• TASK INSTRUCTIONS: Exclude the pictures and reproduce the remaining data exactly as written.

• DATA SHOWN:
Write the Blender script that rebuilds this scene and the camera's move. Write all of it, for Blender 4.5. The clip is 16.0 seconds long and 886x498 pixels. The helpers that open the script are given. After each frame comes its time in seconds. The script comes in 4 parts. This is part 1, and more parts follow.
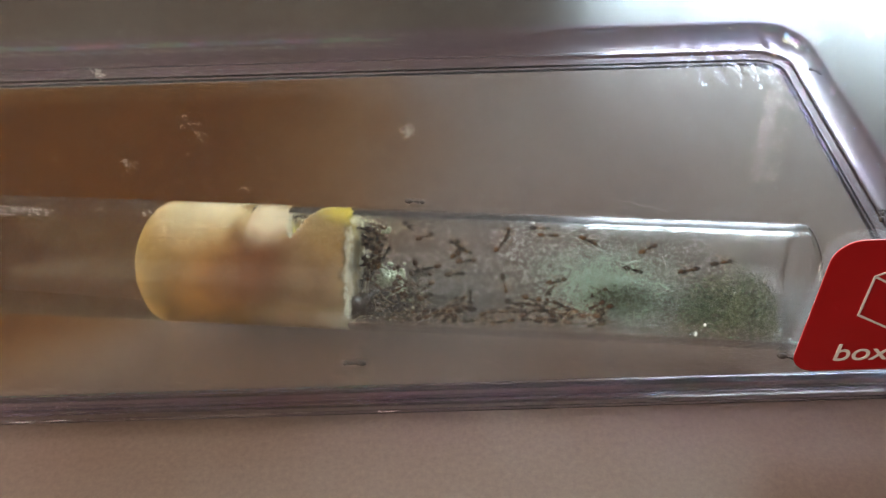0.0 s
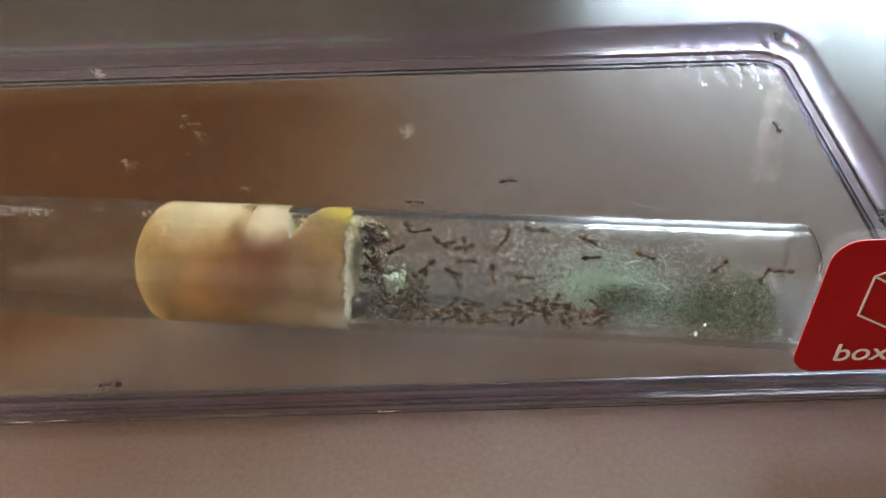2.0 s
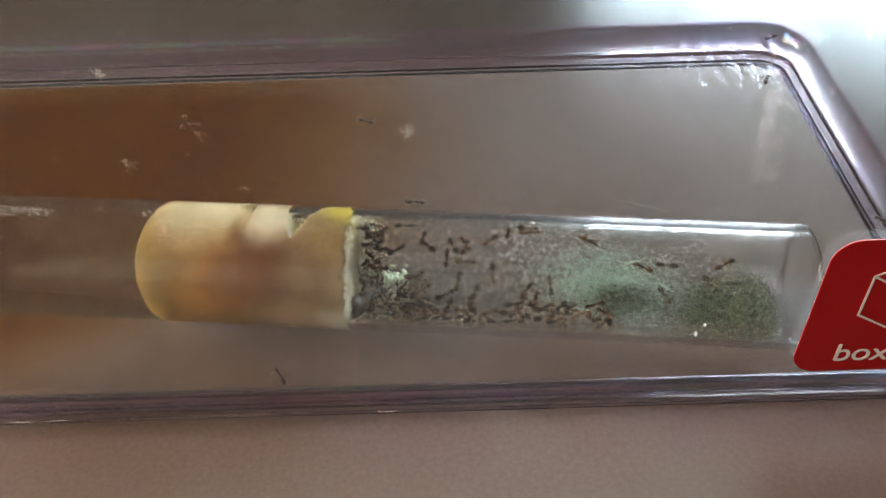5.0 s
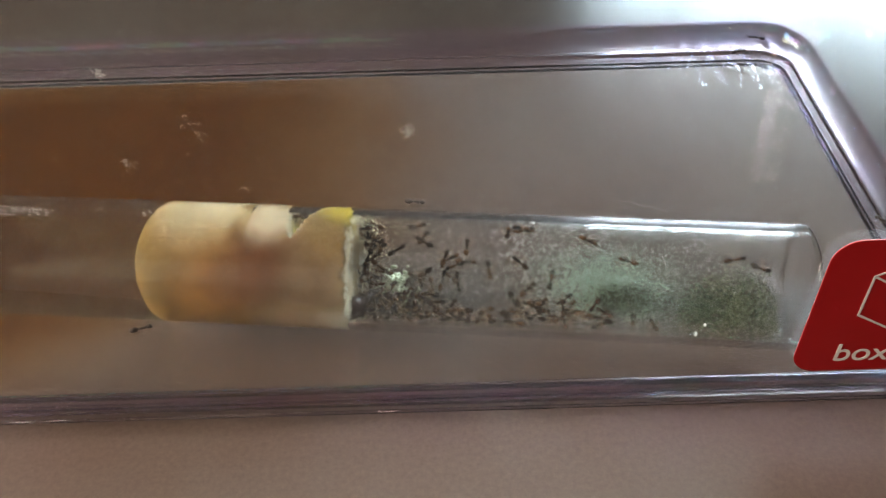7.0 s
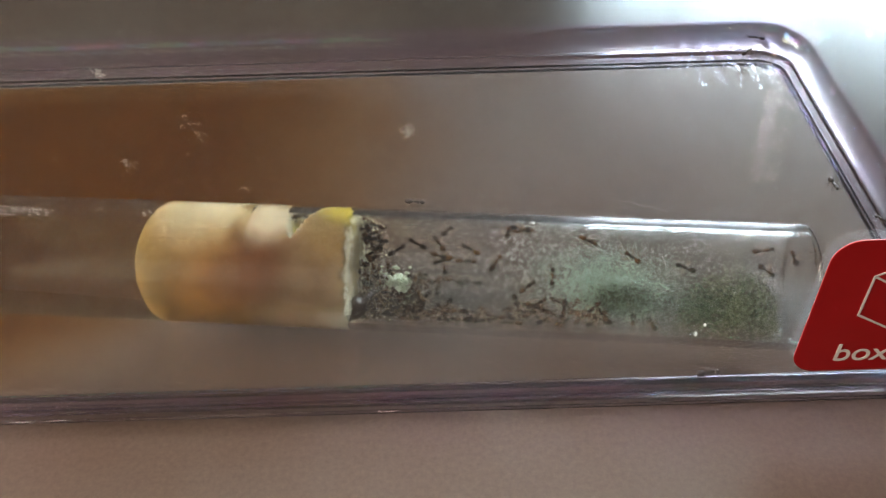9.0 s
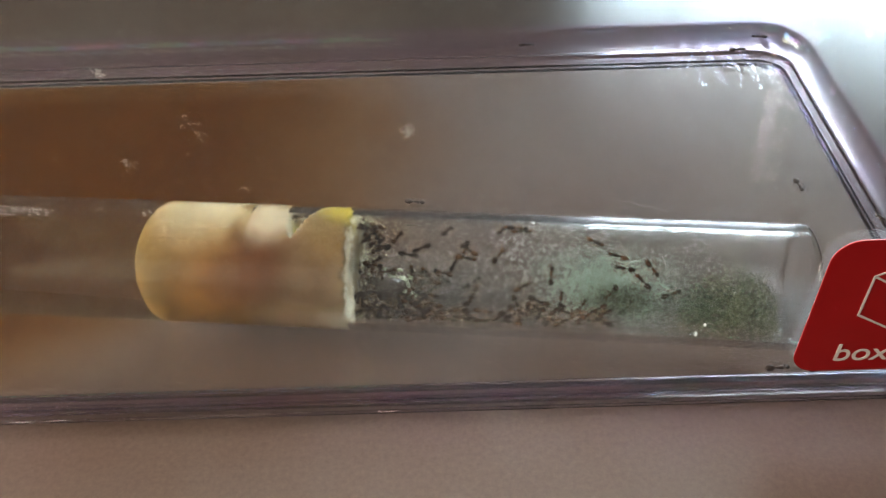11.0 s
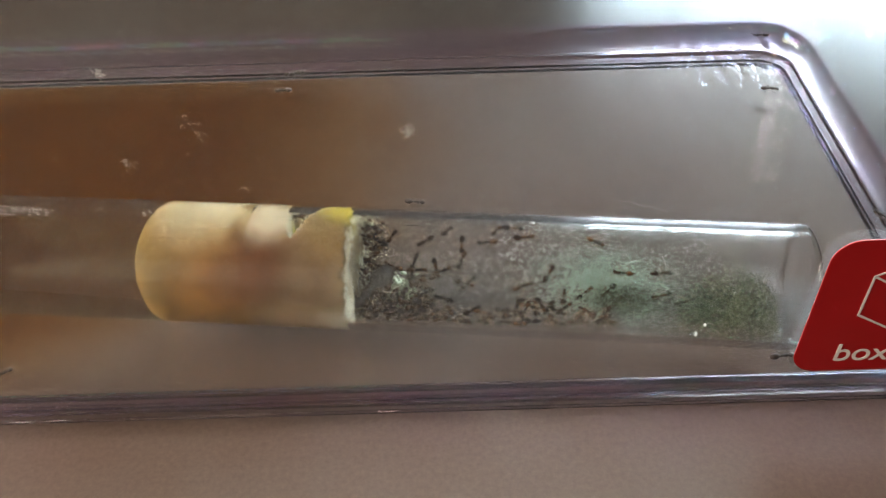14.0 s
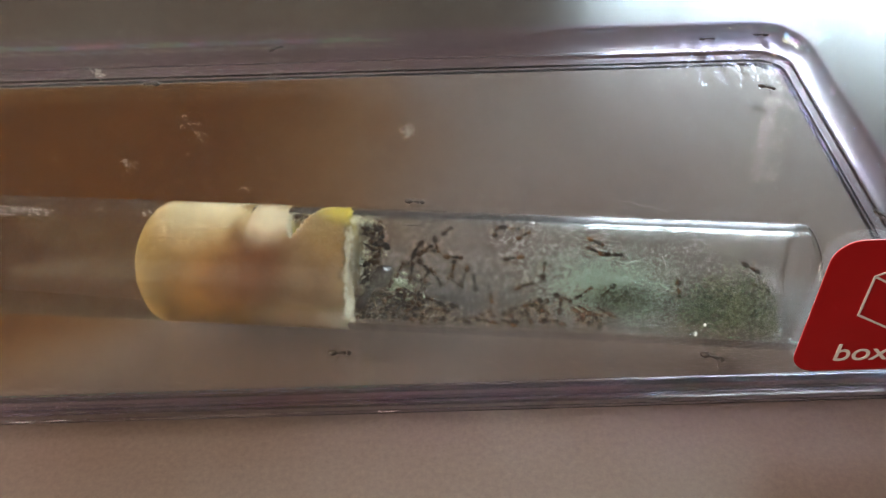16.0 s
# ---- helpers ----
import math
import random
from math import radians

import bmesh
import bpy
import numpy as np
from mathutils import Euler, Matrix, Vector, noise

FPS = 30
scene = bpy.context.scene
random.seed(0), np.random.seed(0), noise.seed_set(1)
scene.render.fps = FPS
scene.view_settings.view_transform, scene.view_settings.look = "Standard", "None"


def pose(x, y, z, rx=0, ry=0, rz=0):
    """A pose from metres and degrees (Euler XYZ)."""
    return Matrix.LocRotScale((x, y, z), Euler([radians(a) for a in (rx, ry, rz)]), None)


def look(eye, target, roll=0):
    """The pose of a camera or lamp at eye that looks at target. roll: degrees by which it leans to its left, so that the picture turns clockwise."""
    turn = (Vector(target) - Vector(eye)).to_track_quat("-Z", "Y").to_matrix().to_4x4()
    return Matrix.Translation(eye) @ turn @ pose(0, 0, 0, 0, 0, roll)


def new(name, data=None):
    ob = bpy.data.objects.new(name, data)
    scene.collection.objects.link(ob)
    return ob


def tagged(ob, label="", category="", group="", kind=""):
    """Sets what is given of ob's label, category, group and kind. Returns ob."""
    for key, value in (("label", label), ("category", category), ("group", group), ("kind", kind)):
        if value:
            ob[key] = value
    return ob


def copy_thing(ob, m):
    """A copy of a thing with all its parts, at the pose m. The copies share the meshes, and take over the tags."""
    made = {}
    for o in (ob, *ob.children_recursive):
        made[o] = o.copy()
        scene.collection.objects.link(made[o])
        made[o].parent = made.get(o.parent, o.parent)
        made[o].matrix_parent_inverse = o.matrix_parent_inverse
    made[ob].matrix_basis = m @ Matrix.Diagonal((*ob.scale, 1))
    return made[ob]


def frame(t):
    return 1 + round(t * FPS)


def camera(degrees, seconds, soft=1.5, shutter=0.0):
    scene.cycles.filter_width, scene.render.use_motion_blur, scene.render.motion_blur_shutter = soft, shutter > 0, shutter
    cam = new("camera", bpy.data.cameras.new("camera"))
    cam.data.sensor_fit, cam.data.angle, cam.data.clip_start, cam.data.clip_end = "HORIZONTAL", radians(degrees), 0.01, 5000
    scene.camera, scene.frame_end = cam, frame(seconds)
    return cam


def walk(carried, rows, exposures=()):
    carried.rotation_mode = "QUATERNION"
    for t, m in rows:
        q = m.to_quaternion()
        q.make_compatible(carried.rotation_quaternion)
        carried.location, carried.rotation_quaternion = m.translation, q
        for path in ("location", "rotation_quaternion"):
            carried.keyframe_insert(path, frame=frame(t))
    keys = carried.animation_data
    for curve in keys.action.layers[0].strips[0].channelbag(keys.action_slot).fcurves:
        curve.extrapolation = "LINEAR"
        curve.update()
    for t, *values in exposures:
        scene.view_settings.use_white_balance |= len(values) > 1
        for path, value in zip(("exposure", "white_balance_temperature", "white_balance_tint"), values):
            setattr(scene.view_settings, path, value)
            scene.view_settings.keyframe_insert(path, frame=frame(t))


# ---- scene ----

• PROBLEM SOLUTION:
Write the Blender script that rebuilds this scene and the camera's move. Write all of it, for Blender 4.5. The clip is 16.0 seconds long and 886x498 pixels. The helpers that open the script are given. After each frame comes its time in seconds. The script comes in 4 parts. This is part 1, and more parts follow.
0.0 s
2.0 s
5.0 s
7.0 s
9.0 s
11.0 s
14.0 s
16.0 s
# ---- helpers ----
import math
import random
from math import radians

import bmesh
import bpy
import numpy as np
from mathutils import Euler, Matrix, Vector, noise

FPS = 30
scene = bpy.context.scene
random.seed(0), np.random.seed(0), noise.seed_set(1)
scene.render.fps = FPS
scene.view_settings.view_transform, scene.view_settings.look = "Standard", "None"


def pose(x, y, z, rx=0, ry=0, rz=0):
    """A pose from metres and degrees (Euler XYZ)."""
    return Matrix.LocRotScale((x, y, z), Euler([radians(a) for a in (rx, ry, rz)]), None)


def look(eye, target, roll=0):
    """The pose of a camera or lamp at eye that looks at target. roll: degrees by which it leans to its left, so that the picture turns clockwise."""
    turn = (Vector(target) - Vector(eye)).to_track_quat("-Z", "Y").to_matrix().to_4x4()
    return Matrix.Translation(eye) @ turn @ pose(0, 0, 0, 0, 0, roll)


def new(name, data=None):
    ob = bpy.data.objects.new(name, data)
    scene.collection.objects.link(ob)
    return ob


def tagged(ob, label="", category="", group="", kind=""):
    """Sets what is given of ob's label, category, group and kind. Returns ob."""
    for key, value in (("label", label), ("category", category), ("group", group), ("kind", kind)):
        if value:
            ob[key] = value
    return ob


def copy_thing(ob, m):
    """A copy of a thing with all its parts, at the pose m. The copies share the meshes, and take over the tags."""
    made = {}
    for o in (ob, *ob.children_recursive):
        made[o] = o.copy()
        scene.collection.objects.link(made[o])
        made[o].parent = made.get(o.parent, o.parent)
        made[o].matrix_parent_inverse = o.matrix_parent_inverse
    made[ob].matrix_basis = m @ Matrix.Diagonal((*ob.scale, 1))
    return made[ob]


def frame(t):
    return 1 + round(t * FPS)


def camera(degrees, seconds, soft=1.5, shutter=0.0):
    scene.cycles.filter_width, scene.render.use_motion_blur, scene.render.motion_blur_shutter = soft, shutter > 0, shutter
    cam = new("camera", bpy.data.cameras.new("camera"))
    cam.data.sensor_fit, cam.data.angle, cam.data.clip_start, cam.data.clip_end = "HORIZONTAL", radians(degrees), 0.01, 5000
    scene.camera, scene.frame_end = cam, frame(seconds)
    return cam


def walk(carried, rows, exposures=()):
    carried.rotation_mode = "QUATERNION"
    for t, m in rows:
        q = m.to_quaternion()
        q.make_compatible(carried.rotation_quaternion)
        carried.location, carried.rotation_quaternion = m.translation, q
        for path in ("location", "rotation_quaternion"):
            carried.keyframe_insert(path, frame=frame(t))
    keys = carried.animation_data
    for curve in keys.action.layers[0].strips[0].channelbag(keys.action_slot).fcurves:
        curve.extrapolation = "LINEAR"
        curve.update()
    for t, *values in exposures:
        scene.view_settings.use_white_balance |= len(values) > 1
        for path, value in zip(("exposure", "white_balance_temperature", "white_balance_tint"), values):
            setattr(scene.view_settings, path, value)
            scene.view_settings.keyframe_insert(path, frame=frame(t))


# ---- scene ----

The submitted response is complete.